For the last few years, the Bengals have been trying to re-tool their team under Marvin Lewis and Andy Dalton to keep a faint championship window open. Eventually, they came to the realization that the window has been closed, and are now working on opening a new one.
That window won’t open in 2019. Tannehill would not be a part of that window, but neither would Dalton. So why bring Tannehill in?
The Bengals will not trade for Tannehill. The only reason Tannehill could possibly be linked to the Bengals is because his future with the Dolphins is cloudy at best. However, if they were to sign Tannehill after his potential release, they would surely try to trade Dalton away, and will probably succeed in doing so.
The market for Dalton is not an easy one to predict, but one thing’s for sure: with the way his career is trending — the sooner they trade him, the better.
With all that in mind, the difference between starting Tannehill and starting Dalton yields (presumably) a couple of high-round draft picks. And what’s the point of acquiring those draft picks? Using them to get Tannehill’s replacement, of course.
In short, we are dealing with two simple truths:
- The Bengals don’t like to trade up often
- If you want a quarterback in the first round and you don’t have the first pick, you pretty much have to trade up to get him
With their current roster, the Bengals are not in a position to become the worst team in the NFL. They are far from the best, but they’re just too talented to win less than five games. The only way for them to get the quarterback they want in a future draft class is to trade up for him, because that’s the reality of the NFL now. The best chance they have of doing that is if they have an overstock of draft picks to do so. Trading away Dalton will likely not get them all the assets they need to eventually trade up, but it would be a very good start.
Essentially, Dalton (or Tannehill) is going to be the bridge quarterback for the next couple of seasons. If it happens to be Tannehill, the connection with Taylor makes sense, as Taylor was with him in his first four seasons in Miami. Taylor instituting the early stages of his regime and offense with a quarterback he’s familiar with (and who’s not that different from Dalton talent-wise) is a plausible outcome to ponder.

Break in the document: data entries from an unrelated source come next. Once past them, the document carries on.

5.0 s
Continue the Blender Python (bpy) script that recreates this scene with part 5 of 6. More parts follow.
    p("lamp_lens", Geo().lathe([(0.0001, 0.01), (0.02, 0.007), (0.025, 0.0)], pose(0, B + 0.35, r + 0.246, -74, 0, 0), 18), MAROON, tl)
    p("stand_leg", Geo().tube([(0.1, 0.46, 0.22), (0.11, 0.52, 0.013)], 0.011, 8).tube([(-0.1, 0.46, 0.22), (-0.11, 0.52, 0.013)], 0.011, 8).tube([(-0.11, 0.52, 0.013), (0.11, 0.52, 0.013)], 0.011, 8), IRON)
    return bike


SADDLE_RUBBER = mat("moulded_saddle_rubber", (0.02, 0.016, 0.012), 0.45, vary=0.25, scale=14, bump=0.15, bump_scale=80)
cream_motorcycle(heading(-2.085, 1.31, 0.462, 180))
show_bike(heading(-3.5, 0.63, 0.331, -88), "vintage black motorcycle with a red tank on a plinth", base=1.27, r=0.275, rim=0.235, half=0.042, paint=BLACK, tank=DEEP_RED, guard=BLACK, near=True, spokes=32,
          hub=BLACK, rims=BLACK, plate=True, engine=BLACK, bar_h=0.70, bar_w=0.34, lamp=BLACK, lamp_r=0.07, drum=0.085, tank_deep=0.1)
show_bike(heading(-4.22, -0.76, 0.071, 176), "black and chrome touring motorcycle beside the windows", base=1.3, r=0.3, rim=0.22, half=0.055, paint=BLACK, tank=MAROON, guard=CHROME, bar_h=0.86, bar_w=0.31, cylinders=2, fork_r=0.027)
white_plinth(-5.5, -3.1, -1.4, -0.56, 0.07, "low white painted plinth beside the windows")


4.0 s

Another factor to consider is Tannehill being competent enough to distribute the ball around the field just as well as Dalton does. With the same kind of quarterback in place, they could fairly evaluate the talent around him going forward. He won’t win you many games, but at least they could see if guys like John Ross and Josh Malone are worth keeping around. They won’t see that if Jeff Driskel is starting, even though he could tank the team much more successfully.
And you don’t have to accept the fact that Tannehill is roughly the same quarterback as Dalton. Based off this past season, you may think he’s a significant downgrade, that’s fine. That’s your right.
Given Tannehill’s age and lack of upside at 30 years of age, he would obviously not become the future for the Bengals.
But neither is Dalton, which is the whole point.
We don’t have to get too entrenched in the idea of Tannehill coming to Cincinnati because numerous things would have to occur for that to happen. The Dolphins would have to eat $13.4 million in dead money if they were to release him before June 1st. If that transpires, the Bengals would have to find a suitor for Dalton (cough-cough-Redskins-cough) that will give them appropriate assets, preferably a 2020 draft pick or two. Maybe these things happens, maybe they don’t. It’s the offseason. Crazy stuff goes down!
The Bengals can trot Andy Dalton out on the field for the next two seasons and get the same results they’ve always gotten. They could also bring in a new version of him and probably get the same results, or worse.
Only one of those strategies will help them acquire the quarterback we’re ultimately going to judge the Zac Taylor era on.